L'intention vaut effectivement l'action lorsque l'homme, empêché d'accomplir une action, a fait l'effort de l'entreprendre. Par contre, une simple intention, sans aucune tentative de réalisation, n'est d'aucune valeur. Exemple: j’ai envie de me rendre à la synagogue pour la prière du matin. A mi-chemin, un camion renversé bloque entièrement la circulation. Malgré mon désir de me rendre à la synagogue je ne peux y arriver. Dans ce cas, mon intention compte comme une action car seule une circonstance indépendante de ma volonté m’a empêché de réaliser mon action.

"Veyiqhou li". L’expression demeure difficile à comprendre. Que signifie « qu’ils prennent pour moi une offrande ? » D.ieu a-t-Il besoin de cadeaux ? Rachi traduit «li » par lichmi, pour moi, veut dire pour Mon Nom, pour la glorification de mon Nom. Cette idée constitue le fondement de toute la Création. « Tout ce qui est appelé de Mon Nom, c’est pour Ma gloire que je l'ai créé, formé et organisé » Isaie 43,7. Depuis la plus petite des créatures jusqu'aux phénomènes les plus impressionnants, tout a été créé pour la gloire de D.ieu.

Ben Ich 'Hai voit dans le mot Li de Veyiqhou, l’illustration d’une autre idée. Li est en effet composé de deux lettres, Lamed, la plus grande des lettres, la seule qui dépasse vers le haut l’alignement des lettres et le Yod, la plus petite des lettres que l'on peut à la limite confondre avec un point. Li est donc un symbole pour l’homme. Si l’homme recherche véritablement D.ieu, il peut le découvrir à travers toutes ses oeuvres, dans les plus petites créatures comme dans les phénomènes les plus grands. Toute la création se veut un hymne à la gloire de l’Eternel. On peut traduire ce concept fondamental en disant que rien n'existe pour soi-même.
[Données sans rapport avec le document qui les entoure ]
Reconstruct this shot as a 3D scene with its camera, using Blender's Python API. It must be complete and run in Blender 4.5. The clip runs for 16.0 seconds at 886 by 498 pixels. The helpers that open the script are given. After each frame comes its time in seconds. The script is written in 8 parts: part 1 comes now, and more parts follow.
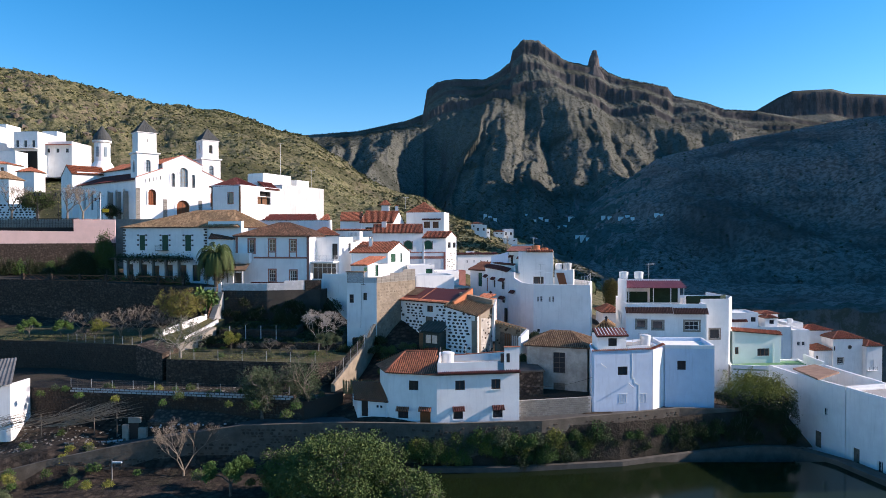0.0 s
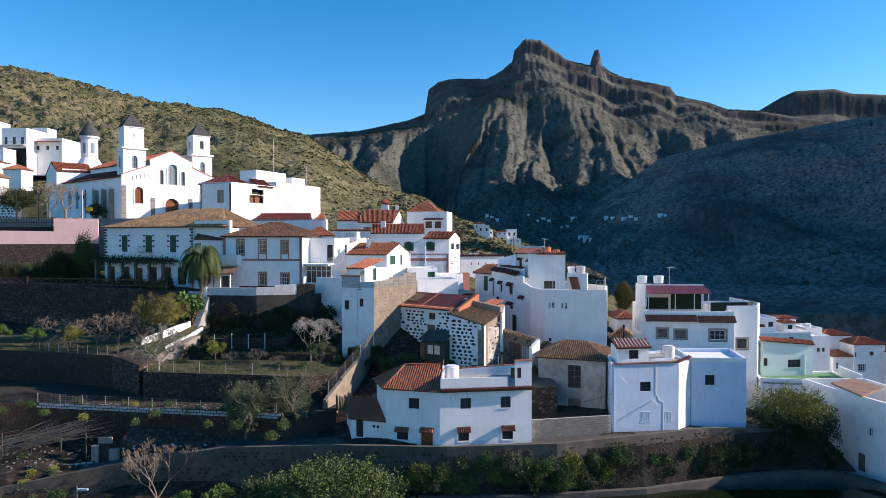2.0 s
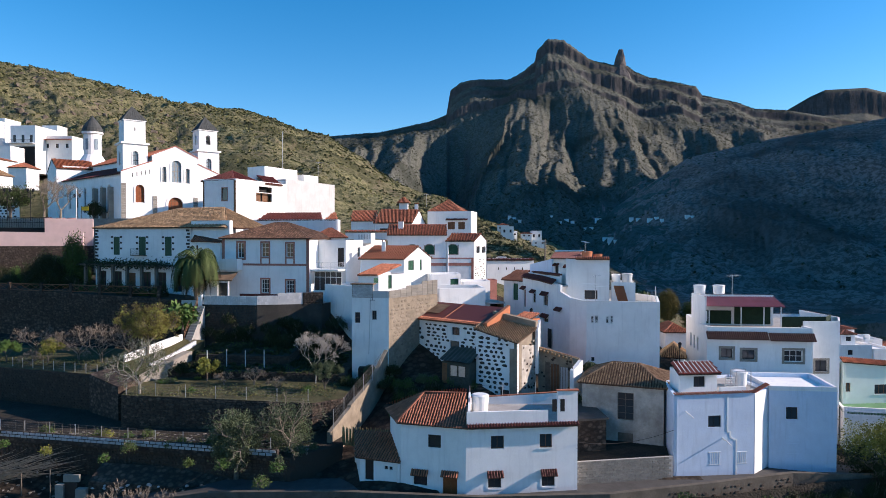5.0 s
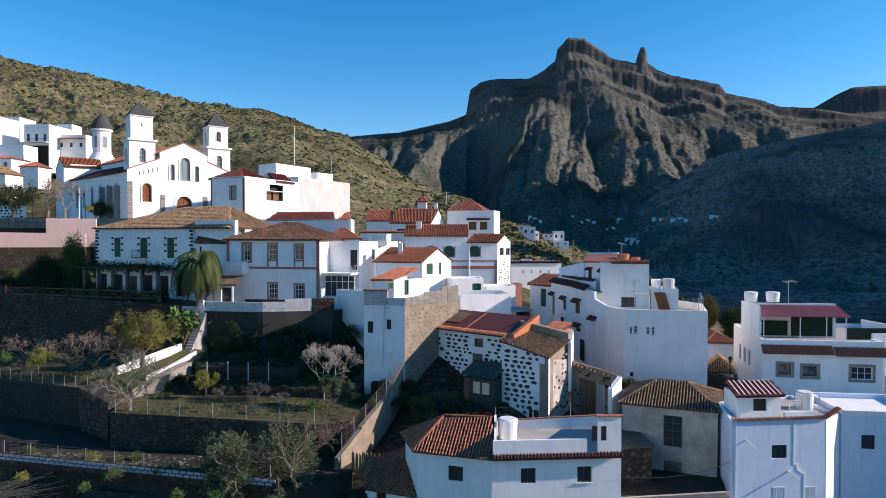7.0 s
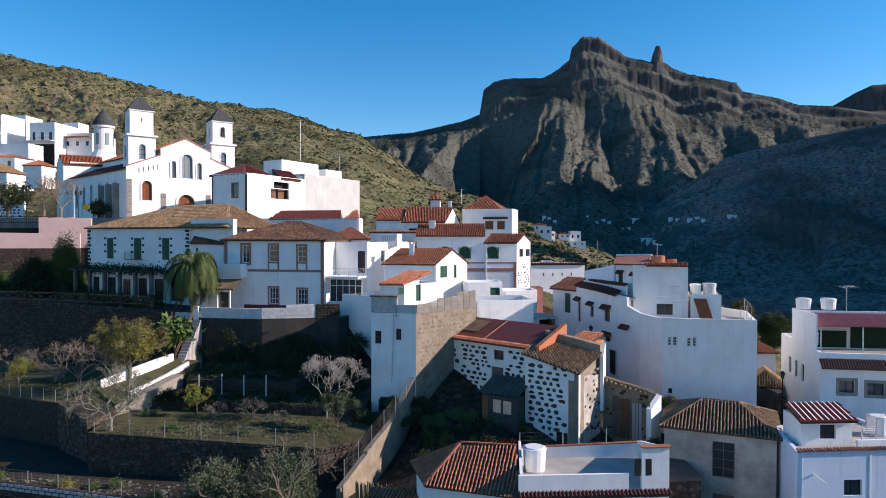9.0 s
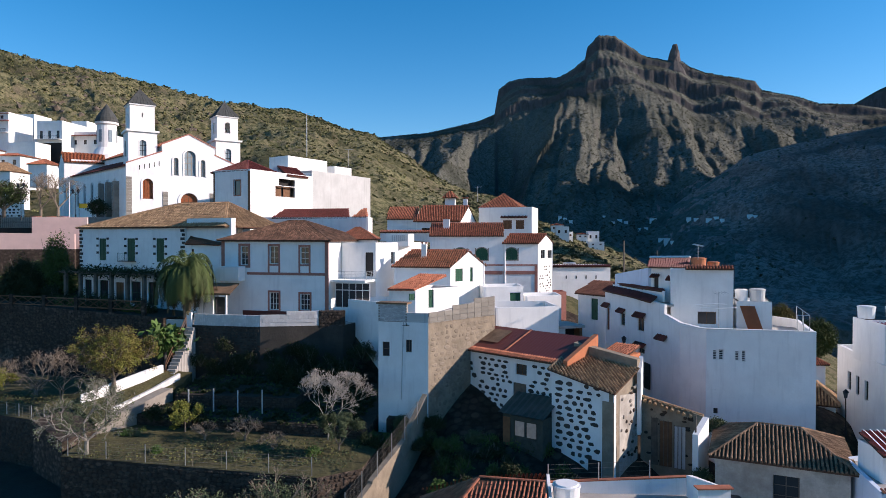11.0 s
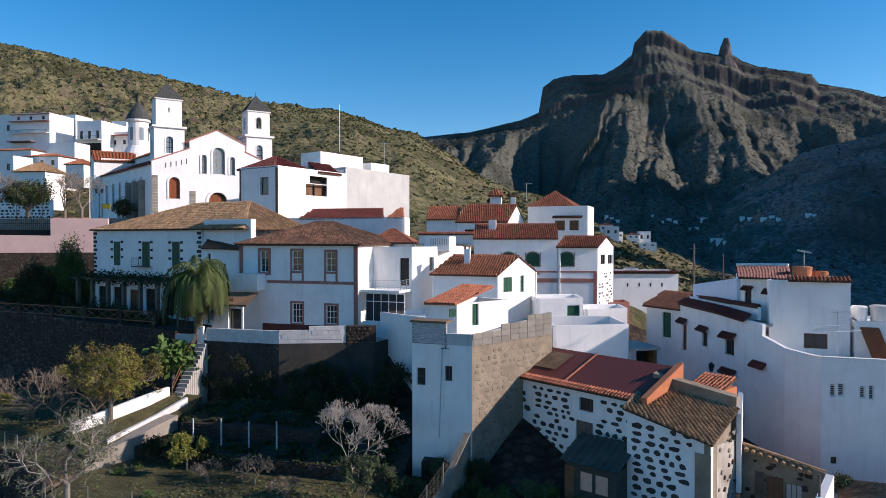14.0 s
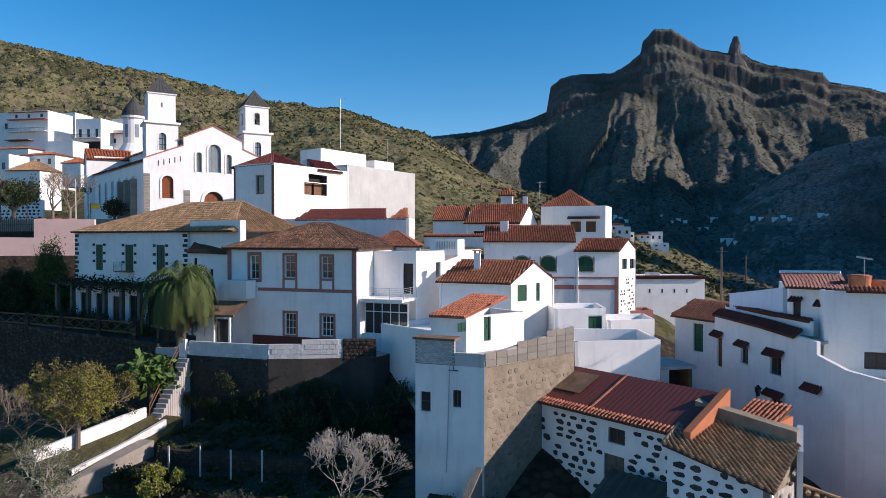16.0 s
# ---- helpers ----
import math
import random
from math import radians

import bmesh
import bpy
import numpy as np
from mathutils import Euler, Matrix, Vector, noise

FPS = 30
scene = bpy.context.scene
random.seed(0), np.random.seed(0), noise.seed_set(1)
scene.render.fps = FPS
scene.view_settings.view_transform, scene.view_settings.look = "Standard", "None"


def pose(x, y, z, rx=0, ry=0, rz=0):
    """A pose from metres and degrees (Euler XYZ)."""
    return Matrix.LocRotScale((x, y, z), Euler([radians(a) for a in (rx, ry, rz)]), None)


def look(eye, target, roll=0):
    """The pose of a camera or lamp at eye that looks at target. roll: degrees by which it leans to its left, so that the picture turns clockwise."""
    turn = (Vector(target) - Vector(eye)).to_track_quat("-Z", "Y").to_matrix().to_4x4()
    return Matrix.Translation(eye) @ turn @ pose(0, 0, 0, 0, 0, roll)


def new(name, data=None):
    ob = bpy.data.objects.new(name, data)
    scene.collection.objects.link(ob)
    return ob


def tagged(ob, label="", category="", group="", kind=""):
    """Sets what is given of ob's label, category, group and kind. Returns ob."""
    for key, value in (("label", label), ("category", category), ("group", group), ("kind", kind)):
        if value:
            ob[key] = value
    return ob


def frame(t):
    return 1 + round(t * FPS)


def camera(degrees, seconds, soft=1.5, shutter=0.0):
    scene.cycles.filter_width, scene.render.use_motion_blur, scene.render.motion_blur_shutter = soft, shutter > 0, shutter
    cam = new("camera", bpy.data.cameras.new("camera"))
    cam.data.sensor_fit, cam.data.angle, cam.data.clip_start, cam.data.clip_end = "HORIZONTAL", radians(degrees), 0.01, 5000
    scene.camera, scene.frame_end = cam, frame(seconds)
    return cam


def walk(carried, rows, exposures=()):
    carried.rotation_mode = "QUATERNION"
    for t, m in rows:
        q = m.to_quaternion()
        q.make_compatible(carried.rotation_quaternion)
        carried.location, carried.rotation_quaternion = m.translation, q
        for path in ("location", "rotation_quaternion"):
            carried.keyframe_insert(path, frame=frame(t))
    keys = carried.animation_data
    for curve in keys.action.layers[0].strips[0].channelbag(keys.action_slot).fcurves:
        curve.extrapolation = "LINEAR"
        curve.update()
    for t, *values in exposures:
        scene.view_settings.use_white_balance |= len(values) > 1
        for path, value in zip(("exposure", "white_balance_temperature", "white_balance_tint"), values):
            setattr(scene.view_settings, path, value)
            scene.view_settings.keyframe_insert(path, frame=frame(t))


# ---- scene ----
cam = camera(68.29, 16.0, soft=0.7)
PATH = [
    (0, (0.000, -0.000, 30.000), (0.005, 99.980, 28.007), -0.10),
    (0.5, (-0.044, 1.832, 30.012), (-0.124, 101.811, 27.998), -0.10),
    (1, (-0.085, 3.842, 30.029), (-0.251, 103.822, 28.033), -0.07),
    (1.5, (-0.182, 6.062, 30.079), (-0.398, 106.042, 28.103), -0.07),
    (2, (-0.276, 8.306, 30.108), (-0.494, 108.287, 28.133), -0.03),
    (2.5, (-0.354, 10.532, 30.089), (-0.609, 110.513, 28.173), 0.01),
    (3, (-0.420, 12.736, 30.120), (-0.696, 112.718, 28.238), -0.00),
    (3.5, (-0.532, 14.921, 30.142), (-1.281, 114.901, 28.289), 0.02),
    (4, (-0.622, 17.045, 30.140), (-2.301, 117.015, 28.324), 0.06),
    (6.5, (-1.219, 26.939, 30.365), (-6.995, 126.757, 28.663), 0.06),
    (7, (-1.356, 28.904, 30.344), (-7.822, 128.680, 28.630), 0.08),
    (7.5, (-1.520, 30.766, 30.309), (-8.617, 130.500, 28.635), 0.05),
    (8, (-1.719, 32.650, 30.353), (-9.315, 132.346, 28.654), 0.05),
    (10.5, (-2.567, 41.670, 30.276), (-12.670, 141.145, 28.681), 0.02),
    (11, (-2.750, 43.421, 30.292), (-13.504, 142.828, 28.689), 0.02),
    (11.5, (-2.958, 45.174, 30.307), (-14.410, 144.503, 28.705), 0.01),
    (12, (-3.169, 46.911, 30.350), (-15.566, 146.126, 28.727), 0.02),
    (12.5, (-3.389, 48.604, 30.402), (-17.047, 147.653, 28.758), 0.02),
    (13, (-3.620, 50.253, 30.469), (-18.561, 149.117, 28.820), 0.00),
    (13.5, (-3.881, 51.935, 30.585), (-20.102, 150.596, 28.921), 0.01),
    (14, (-4.127, 53.539, 30.705), (-21.432, 152.017, 29.053), -0.00),
    (14.5, (-4.419, 55.172, 30.814), (-22.273, 153.551, 29.161), 0.01),
    (15, (-4.715, 56.718, 30.928), (-22.951, 155.027, 29.266), 0.01),
    (15.5, (-4.990, 58.186, 31.000), (-23.322, 156.477, 29.310), 0.02),
    (16, (-5.249, 59.763, 31.051), (-23.651, 158.041, 29.354), 0.01),
]
walk(cam, [(t, look(eye, target, roll)) for t, eye, target, roll in PATH], [(0.0, 0.52, 6950, 26), (4.0, 0.45, 6950, 26), (8.0, 0.34, 6950, 26), (12.0, 0.2, 6950, 26), (16.0, 0.12, 6950, 26)])
SUN_AZ, SUN_EL = 2.0, 23.5          # degrees from +x towards +y, and up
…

Tout est situé dans la dimension du sacré, toute la Création porte le sceau du divin.

Le sceau de D.ieu

La création du monde s’achève sur le septième jour. Or le septième jour, le Chabbath, symbole de la création, est également celui de la rédemption, de la libération. Par notre activité durant les six jours, nous participons au déroulement de l'histoire. Par la sanctification du Chabbath, nous prenons conscience des actes qui surpassent, ennoblissent et rachètent l’histoire. Le judaïsme véritable affirme le monde sans lui être asservi, prend part à la civilisation mais la transcende, conquiert l'espace mais sanctifie le temps. Or, le Chabbath est directement lié à l'Eternel : Chabbath Lachèm.

La Terouma, le prélèvement est donc une mise à part "d'une partie des biens de l'homme" pour le Nom de l'Eternel, c’est à dire pour sa gloire.
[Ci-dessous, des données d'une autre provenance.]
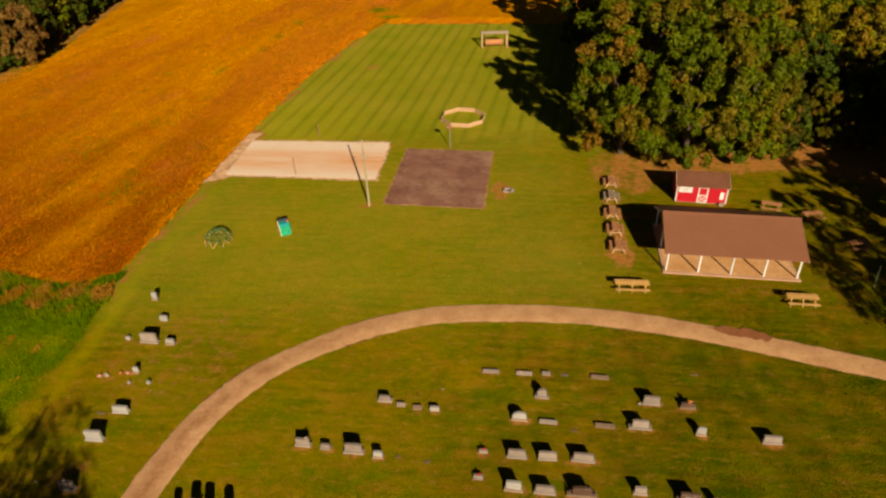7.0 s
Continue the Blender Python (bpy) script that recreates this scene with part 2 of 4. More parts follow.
def gravel_track():
    n = Nodes("gravel_track", 0.95)
    w = n.coords(world_space=True)
    fine, mid = n.noise(4.5, 5, 0.7, w), n.noise(0.5, 5, 0.68, w, 0.35, 0.65)
    c = n.mix(mid, (0.52, 0.292, 0.155), (0.70, 0.432, 0.250))
    worn = n.math("ADD", 0.15, n.math("MULTIPLY", n.noise(0.8, 6, 0.75, w, 0.4, 0.62), 0.85))
    c = n.mix(n.math("MULTIPLY", n.attr("rut"), worn), c, (0.30, 0.115, 0.042))
    c = n.mix(n.math("MULTIPLY", n.noise(1.6, 5, 0.75, w, 0.56, 0.70), 0.5), c, (0.36, 0.175, 0.085))
    c = n.mix(n.math("MULTIPLY", fine, 0.35), c, (0.32, 0.175, 0.085))
    return n.finish(c, fine, 0.5, 0.04)


GRASS = ground_material("mown_grass")
BLADES = ground_material("grass_blades", True)
CROP = crop_material("ripe_crop")
LEAF = foliage_material("autumn_leaves", (0.028, 0.062, 0.001), (0.128, 0.156, 0.003), (0.250, 0.108, 0.012))
LEAF_YELLOW = foliage_material("yellowing_leaves", (0.085, 0.105, 0.003), (0.250, 0.225, 0.008), (0.27, 0.14, 0.010))
LEAF_DARK = foliage_material("dark_leaves", (0.016, 0.042, 0.002), (0.066, 0.098, 0.004), (0.13, 0.072, 0.010))
LEAF_BROWN = foliage_material("brown_leaves", (0.100, 0.056, 0.012), (0.20, 0.118, 0.026), (0.17, 0.08, 0.02))
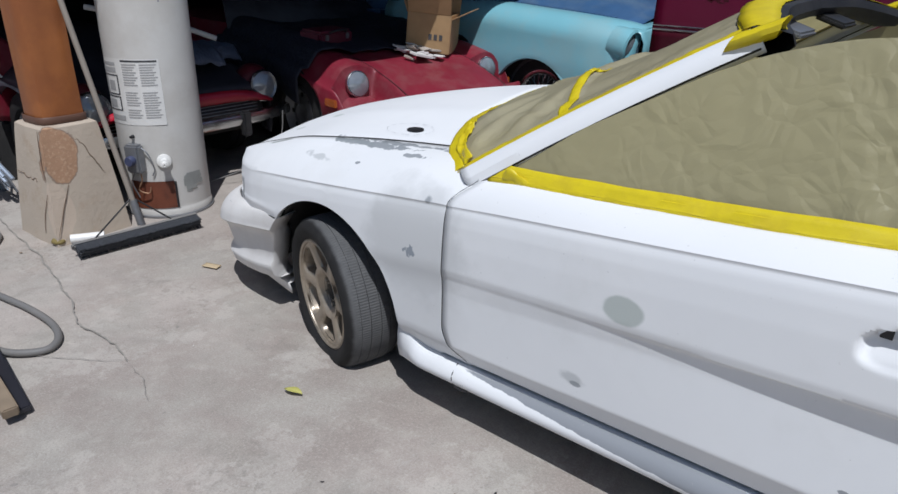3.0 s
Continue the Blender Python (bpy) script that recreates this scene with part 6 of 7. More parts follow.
part("bumper", bm, CHROME, dark, "dull chrome front bumper", fix=True, thick=0.005)
for y in (-0.30, 0.30):
    bm = bmesh.new()
    box(bm, (0.05, 0.06, 0.16), pose(0.115, y, 0.35, 0, 0, 0), 0.012)
    part("overrider", bm, BLACK, dark, "black bumper overrider")
bm = bmesh.new()
box(bm, (2.5, 1.1, 0.30), Matrix.Translation((-1.35, 0, 0.40)), 0.05)
part("inner_body", bm, SOOT, dark)
dark.matrix_basis = pose(-4.62, -0.18, 0, 0, 0, 3)


# ---- things in the yard ----
# water heater: slim enamelled tank
HX, HY, HR = -4.392, -0.488, 0.218
heater = thing("water_heater", "old greyed white tank water heater with rusty burner hatch", "water heater", base=(HX, HY, 0))


def on_tank(angle, z, lift=0.0):
    """A point on the tank; angle in degrees from +x towards +y."""
    a = radians(angle)
    r = HR + lift
    return Vector((HX + r * math.cos(a), HY + r * math.sin(a), z))


def tank_patch(a0, a1, z0, z1, lift, n=14):
    bm = bmesh.new()
    grid(bm, [[on_tank(a0 + (a1 - a0) * k / n, z, lift) for z in span(z0, z1, 4)] for k in range(n + 1)])
    return bm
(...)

Une explication hassidique assimile Li à oti. D.ieu attend des hommes « qu’ils Me prennent » et non pas « qu’ils prennent en mon honneur ». Ce que D.ieu attend de l’homme, ce n’est pas un prélèvement sur la récolte mais que l’homme fasse entrer D.ieu lui-même dans sa vie. Si chacun sent la présence divine dans sa vie de manière familière, si la lumière divine illumine tous ses instants, alors il a réalisé toutes les aspirations d’un être vivant sur terre. L’Eternel nous demande de l’aimer d’un amour total, un amour de tous les instants, pour notre bonheur et pour l’éternité de notre âme. Toute notre être intérieur doit être illuminé par la Présence divine. Voilà le véritable sens de « qu’ils me prennent ».